Around July 15th we will repeat the event a few kilometers away, in Forcalquier, without the exhibition but with “Monsters” workshops for children, coloring and cards during the Cooksound festival.
In November 2021, another beautiful exhibition is planned in Blois during the BD Boum festival.
In December 2021 an exhibition at the Haven Gallery in New York where all the works will be unpublished.
And to finish with one of the biggest projects to come in 2022, a big exhibition at the Glenat Gallery in Paris which has been representing and supporting me for several years now.
On the book side, there are no immediate projects that I can talk about except my next self-published book “Rock Monsters” which should be out by the end of the year. This will be my 7th self-produced book, I do absolutely everything in it even the graphics, it’s a lot of work but I have total freedom, I love it!

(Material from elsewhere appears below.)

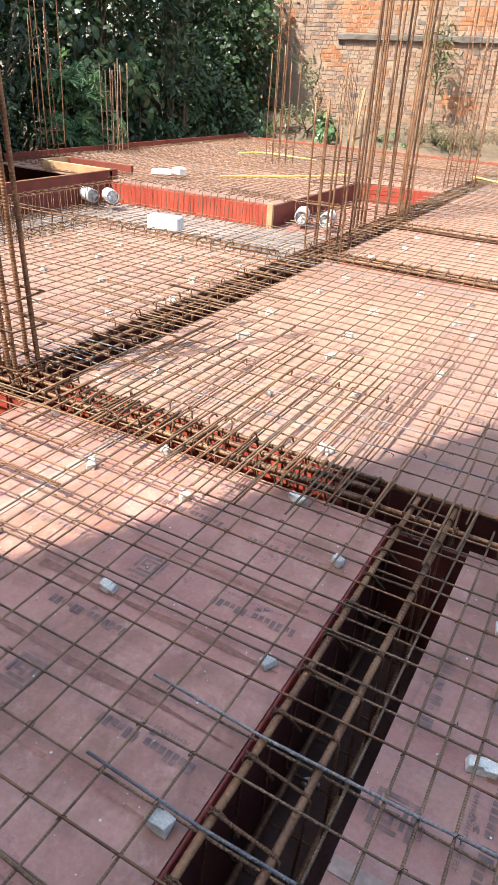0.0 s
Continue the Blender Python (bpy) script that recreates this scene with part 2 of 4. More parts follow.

16 / Finally, would you have any advice for young artists wishing to follow your path?
Draw, draw… draw constantly and don’t get discouraged. Take all opportunities because they can lead us to places we don’t suspect. And then value your activity by getting paid because often being an artist is not considered as a real job.
Your favorite movie?
But there are so many!!! In this case I prefer to give the name of a recent movie that I loved: Interstellar by Christopher Nolan.
Your favorite book ?
Frankenstein by Mary Shelley, illustrated by Berni Wrightson of course !
Your favorite comic book/manga ?
“Les idées noires ” by Franquin.
Your favorite video game ?
I usually don’t have time to play video games. I did get stuck on GTA 5 a few years ago.
But now it’s more about little games on the phone – The Room series because I love puzzles! But I quickly pick up because I feel guilty about spending time playing while my work is not going well.
A huge thank you to Stan for taking the time to answer all our questions despite his super busy schedule!